**DATA EXTRACT**:
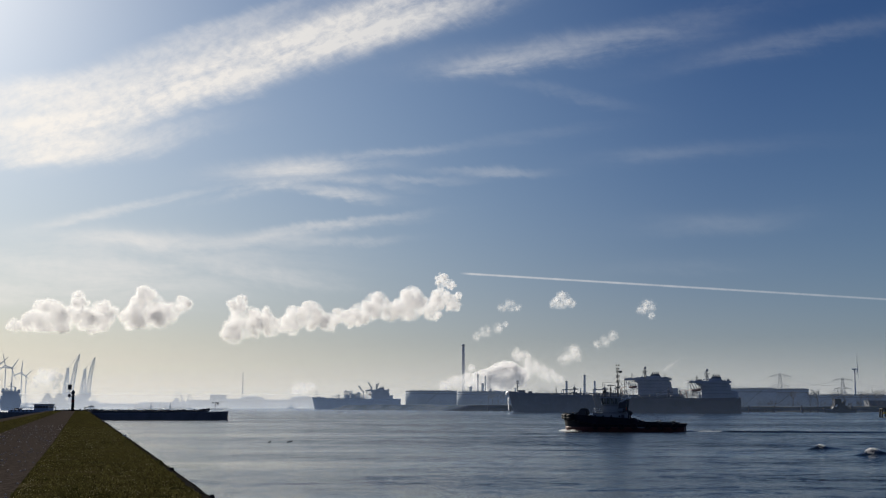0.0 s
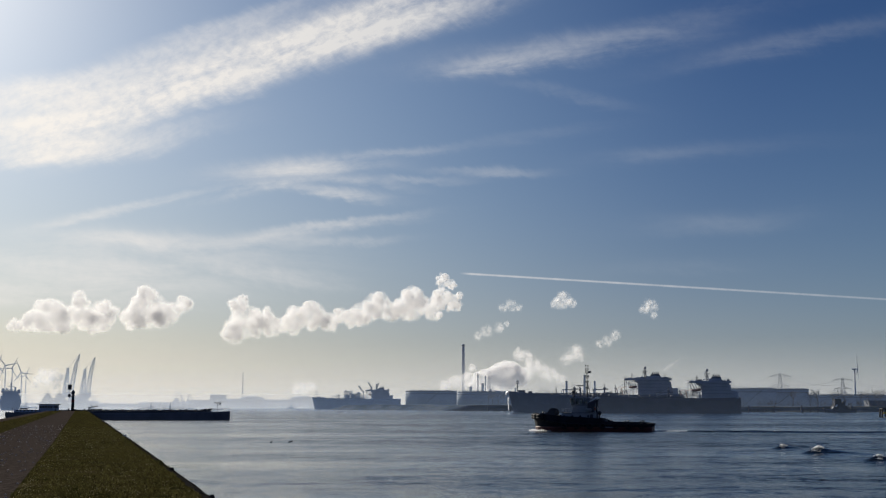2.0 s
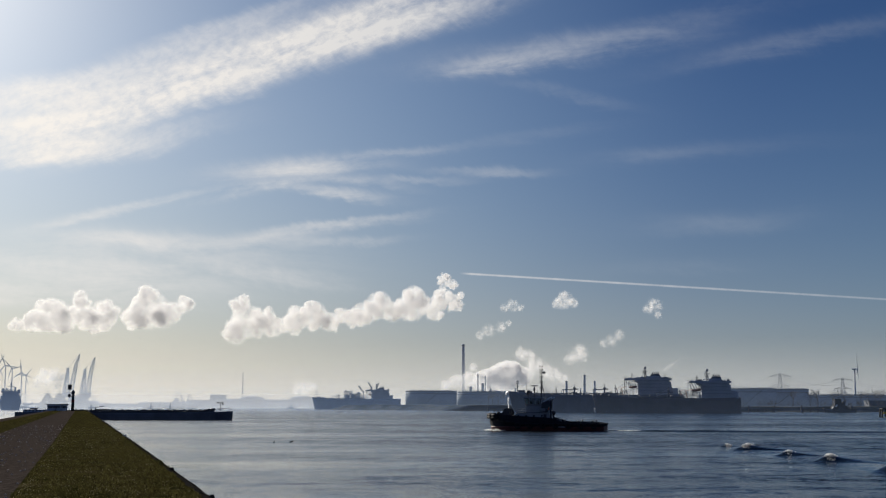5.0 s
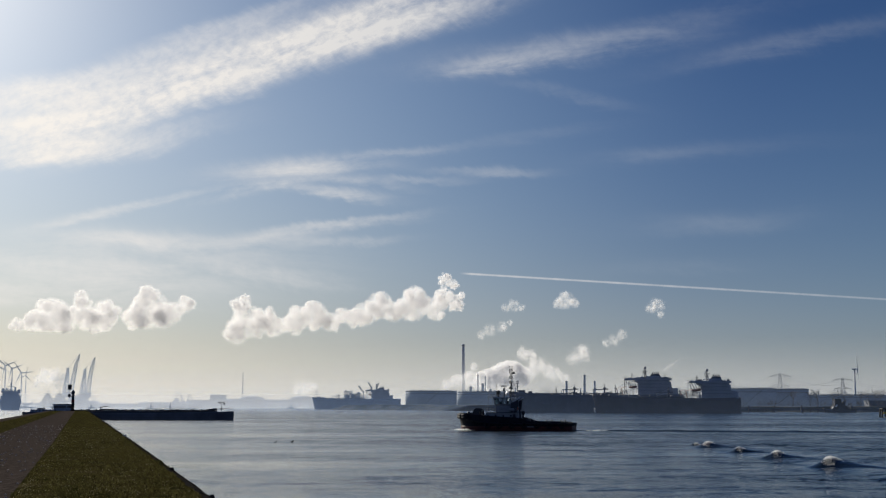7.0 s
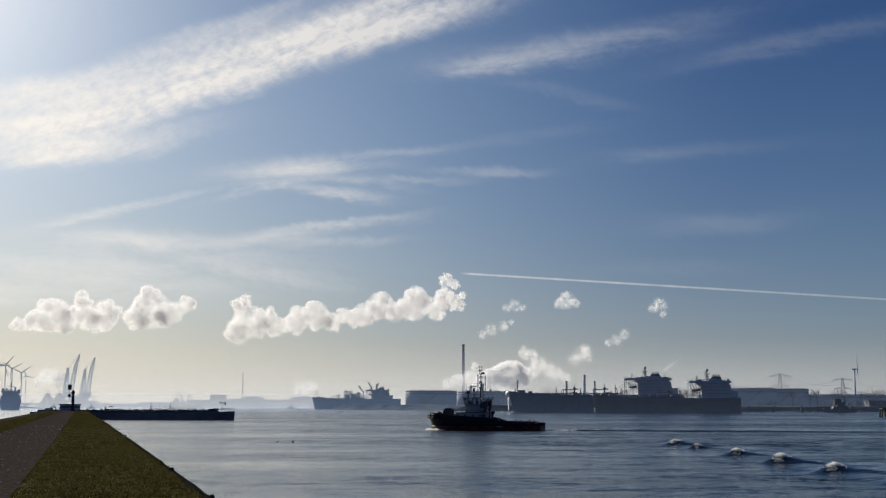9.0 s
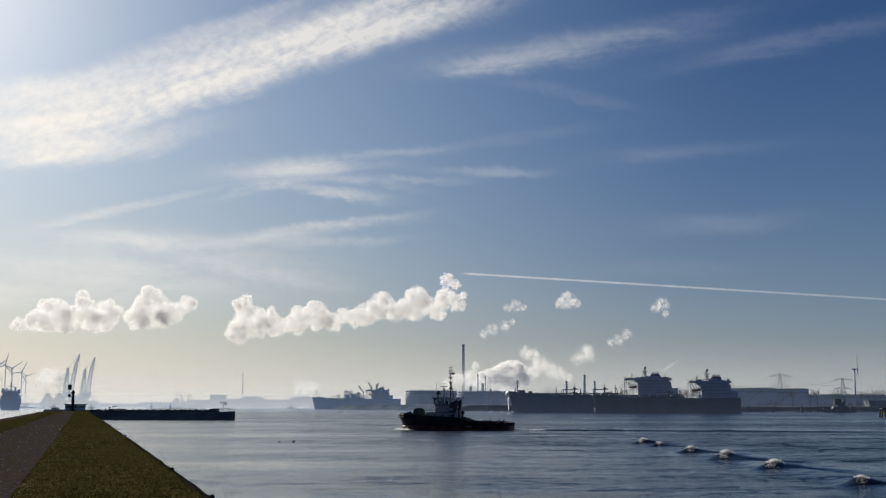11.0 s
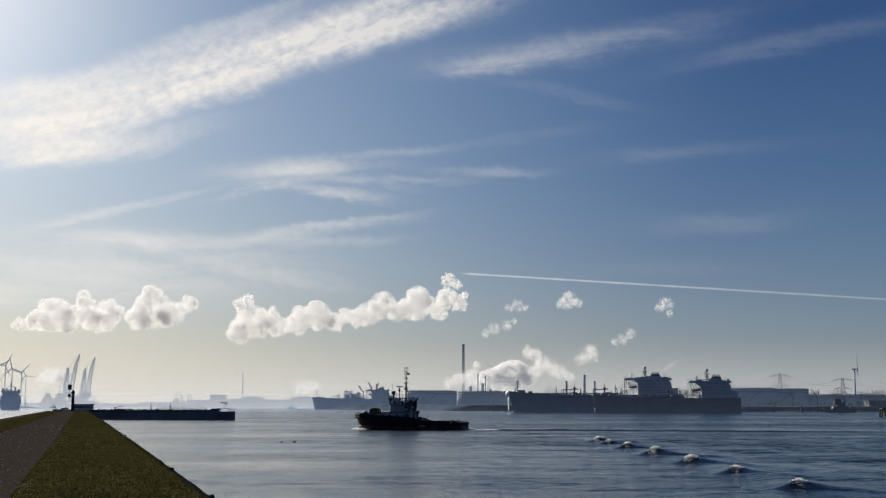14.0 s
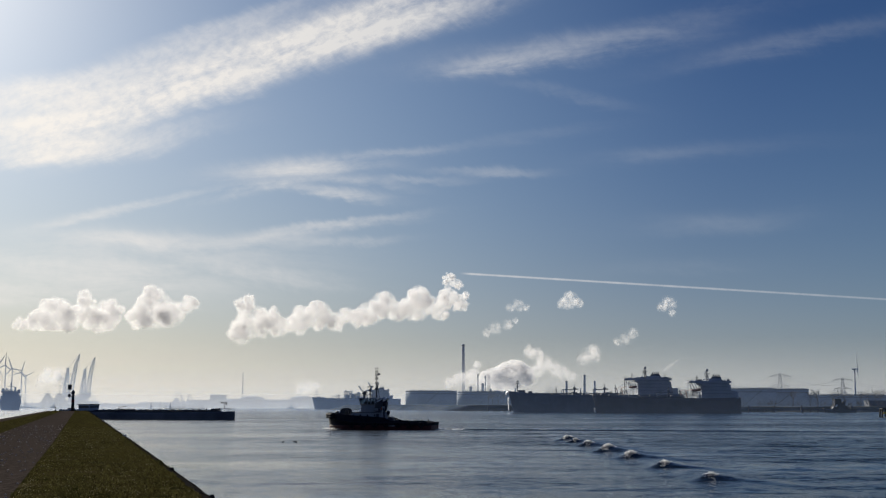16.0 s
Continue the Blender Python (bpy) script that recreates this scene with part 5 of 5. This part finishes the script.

**TO BE DONE**:
Quote each line of the listing exactly, but leave the pictures out.

**SOLUTION TO THIS TASK**:
0.0 s
2.0 s
5.0 s
7.0 s
9.0 s
11.0 s
14.0 s
16.0 s
Continue the Blender Python (bpy) script that recreates this scene with part 5 of 5. This part finishes the script.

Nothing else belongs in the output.